I am thrilled to embark on a journey into uncharted territory. It’s clear that artificial intelligence (AI) and ML are rapidly changing our world. The SWAN project has immense potential to utilise state-of-the-art ML technologies in regulating and programming microwave circuits. I am excited to witness how we can revolutionise the development of microwave and wireless communication systems using these technologies. Additionally, I am seeking further funding opportunities to continue the work in this field beyond the completion of the SWAN project.
Can you give us a brief overview of the work you have been doing recently and how this relates to the SWAN Prosperity Partnership?
I am working on an article to present an overview of microwave circuit design aided by ML. These technologies hold significant promise to enable the hardware agility of the communication system. To realise the agility of the output power combiner, I am collaborating with an MSc student to explore the design of a reconfigurable filter. Upon the completion of this project, I plan to integrate these technologies and contribute to the development of a prototype for an ML-enabled transmitter system. The SWAN project focuses on security and agile wireless communication, my role is pivotal as I strive to design an agile transmitter specifically tailored for the project’s needs, thereby making my contribution integral to its success. I have also spent some time working on developing ML models for accurate positioning systems, which is also related to the SWAN topic since knowing the accurate position of the receivers is critical for secure communications.
Where does this work fit in with SWAN’s wider Research Challenges?
A key challenge for the SWAN project is to realise secure agile transmitter. My focus is on enabling agile and high-performance transceiver architectures, which directly aligns with the project’s objective of introducing agility to the transceiver. In this context, the ML model serves as a central element of the control system. Additionally, other technologies such as digital PA architectures, programmable circuits, and linearity enhancement methods are equally vital in achieving our objectives.
Have there been any unexpected findings or challenges in your research?
Yes, from my personal experience, research is often harder than expected. There are quite a few challenges to my research, for example the simulation result is far from the real design. To solve this type of issue always requires a long time and experience. The linearity of the proposed digital PA is also a great challenge. We are currently working on multiple methods to develop high-performance digital predistortion systems to linearise the performance of digital PA system.

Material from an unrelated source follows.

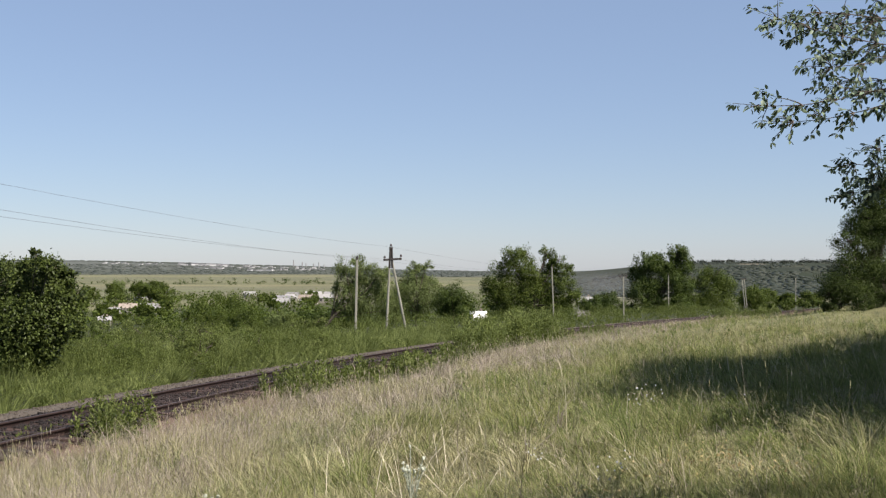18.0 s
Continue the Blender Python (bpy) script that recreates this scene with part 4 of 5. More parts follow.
def build_near_tree():
    rng = np.random.RandomState(8)
    bx, by = 9.2, 4.6
    g = ground_point(bx, by)
    t = thing("overhanging_tree", "leafy tree whose slender branches hang over the slope", "tree", "", pose(*g))
    trunk = np.array([(0, 0, -0.1), (0.05, 0, 1.2), (-0.05, 0.05, 2.6), (0.1, 0, 4.2), (0.2, -0.1, 6.5)])
    v, f = tube(trunk, (0.17, 0.14, 0.11, 0.08, 0.02), 10)
    part("trunk", mesh_of("trunk", v, f, BARK, True), BARK, t)
    lines = (
        ((9.15, 4.6, 2.7), (3.61, 6.10, 2.82), (2.49, 6.00, 2.64), (2.25, 6.00, 2.57), (2.13, 6.00, 2.54), (1.76, 6.00, 2.52), (1.63, 6.00, 2.55)),
        ((9.15, 4.6, 2.6), (3.61, 6.10, 2.69), (2.68, 6.20, 2.61), (2.45, 6.20, 2.54), (2.22, 6.10, 2.48), (1.99, 6.10, 2.45), (1.81, 6.10, 2.47)),
        ((9.15, 4.6, 3.0), (3.73, 6.30, 3.06), (2.54, 6.10, 2.82), (2.47, 6.10, 2.81), (2.22, 6.10, 2.77), (2.04, 6.10, 2.79)),
        ((9.15, 4.6, 3.2), (3.56, 6.30, 2.99), (2.68, 6.20, 2.89), (2.44, 6.20, 2.95), (2.16, 6.20, 3.01), (1.86, 6.20, 3.09), (1.77, 6.20, 3.15)),
        ((9.15, 4.6, 3.4), (3.45, 6.40, 3.11), (2.70, 6.40, 3.11), (2.36, 6.40, 3.18), (2.06, 6.30, 3.13), (1.92, 6.30, 3.02)),
        ((9.15, 4.6, 3.5), (3.56, 6.60, 3.34), (2.86, 6.60, 3.27), (2.51, 6.60, 3.34), (2.16, 6.60, 3.44)),
        ((9.15, 4.6, 3.1), (3.61, 6.70, 2.90), (2.90, 6.70, 2.79), (2.61, 6.70, 2.83), (2.40, 6.70, 2.76)),
        ((9.15, 4.6, 3.2), (3.66, 6.80, 3.14), (2.94, 6.80, 3.10), (2.69, 6.80, 3.21), (2.51, 6.80, 3.06)),
        ((9.15, 4.6, 3.3), (3.50, 6.50, 3.03), (2.81, 6.50, 2.98), (2.61, 6.50, 2.93), (2.26, 6.40, 2.93), (2.18, 6.40, 2.88)),
        ((9.15, 4.6, 3.0), (3.50, 6.50, 2.79), (2.85, 6.50, 2.72), (2.60, 6.40, 2.65), (2.39, 6.40, 2.74), (2.21, 6.40, 2.71)),
        ((9.15, 4.6, 3.4), (3.50, 6.50, 3.24), (2.81, 6.50, 3.16), (2.57, 6.40, 3.08), (2.30, 6.40, 3.11), (2.06, 6.40, 2.98)),
    )
    for i, line in enumerate(lines):
        near_branch(t, g, line, rng, 0.24, start=0.8)
    low = (
        ((9.15, 4.6, 1.7), (3.76, 7.00, 2.10), (3.07, 7.20, 2.16), (2.84, 7.20, 2.16), (2.69, 7.20, 2.08), (2.60, 7.20, 2.10)),
        ((9.15, 4.6, 1.9), (3.76, 7.00, 2.25), (2.99, 7.10, 2.26), (2.80, 7.10, 2.32), (2.65, 7.10, 2.36), (2.57, 7.10, 2.29)),
        ((9.15, 4.6, 2.1), (3.77, 7.00, 2.44), (3.07, 7.10, 2.40), (2.84, 7.10, 2.40), (2.73, 7.10, 2.40)),
        ((9.15, 4.6, 1.9), (3.76, 7.00, 2.21), (3.15, 7.30, 2.24), (2.94, 7.30, 2.26), (2.77, 7.30, 2.21)),
    )
    for line in low:
        near_branch(t, g, line, rng, 0.22, 0.042, 0.019, start=0.72)
    # the rest of the crown, above and beside the view
    lobes = [((1.2, 0.2, 4.3), 1.3), ((0.2, -0.8, 5.2), 1.2), ((1.5, 0.6, 5.6), 1.3), ((0.5, 0.0, 6.4), 1.0)]
    p, d = crown_points(lobes, 5000, rng)
    v, f = leaf_quads(p, 0.075, rng, 0.5, 0.45)
    part("crown", mesh_of("crown", v, f, LEAF_NEAR), LEAF_NEAR, t)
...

Are there any potential real-world applications or implications of your research?
Yes, the motivation and primary objective of my research are to make a tangible impact on real-world applications. For instance, the digital PA system we proposed in the project holds potential for application in agile wireless communication systems, particularly for addressing security concerns. Additionally, we aim to develop high-performance ML toolboxes to expedite the design process for RF engineers and researchers. However, it’s important to acknowledge that realising the full impact of these technologies in real life will require further time and endeavours.
How have SWAN’s partners in industry and government been involved in this work package?

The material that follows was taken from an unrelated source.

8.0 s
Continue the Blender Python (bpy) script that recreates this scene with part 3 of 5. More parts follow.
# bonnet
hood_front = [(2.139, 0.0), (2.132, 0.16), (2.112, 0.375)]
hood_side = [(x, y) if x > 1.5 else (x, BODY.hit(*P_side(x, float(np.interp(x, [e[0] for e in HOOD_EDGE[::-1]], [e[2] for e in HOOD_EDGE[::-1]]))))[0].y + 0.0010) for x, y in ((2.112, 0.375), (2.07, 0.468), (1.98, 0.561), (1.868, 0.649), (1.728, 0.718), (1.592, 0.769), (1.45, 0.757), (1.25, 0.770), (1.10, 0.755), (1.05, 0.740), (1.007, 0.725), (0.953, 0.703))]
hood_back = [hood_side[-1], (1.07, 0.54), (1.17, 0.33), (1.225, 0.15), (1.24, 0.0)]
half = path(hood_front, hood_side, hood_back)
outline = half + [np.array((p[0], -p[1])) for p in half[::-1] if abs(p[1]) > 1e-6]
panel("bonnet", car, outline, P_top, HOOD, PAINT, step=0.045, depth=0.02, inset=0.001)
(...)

I am a fully funded PhD student by the SWAN partner Toshiba. Toshiba offered me a lot of support during my career. Their guidance is precious to improve the quality of my research. Based on the platform of the SWAN, I often have a chance to present my work and demonstrate the testbeds. Luckily, I always got some useful feedback from the discussion. I also joined a few conferences and meetings to promote our research outcomes.
What are the next steps for this section of research?
The next step for agile transmitter research is to develop reconfigurable filters and agile transmitters powered by ML technologies. I will aim to improve the performance of the ML model to aid the microwave circuits design. We will design a better design template and use more powerful ML models like graph neural networks and Transformers. There is some other potential work on joint communication and sensing since the agility of the transmitter can be used for simultaneously accurately positioning and communicating with the receivers.
Is there anything else you would like to tell us?
I recently attended a COST student competition alongside Mr. Liang Qiao, aimed at addressing communication challenges using deep neural network. COST is the European Cooperation in Science and Technology, which runs an EU-funded programme that enables researchers and innovators to set up their research networks in a wide range of scientific topics. The first challenge is on the PHY layer, in which we focus on ML-based direct indoor localisation using massive MIMO CSI measurements. The second challenge is on the NET layer, which focuses on performing calibrated probabilistic regression of the uplink throughput based on the observation of a set of KPIs. We were pleased to rank at the top of the leaderboard for both challenges. Additionally, we summarised our work in a conference paper, which has been accepted for presentation at IEEE WCNC 2024.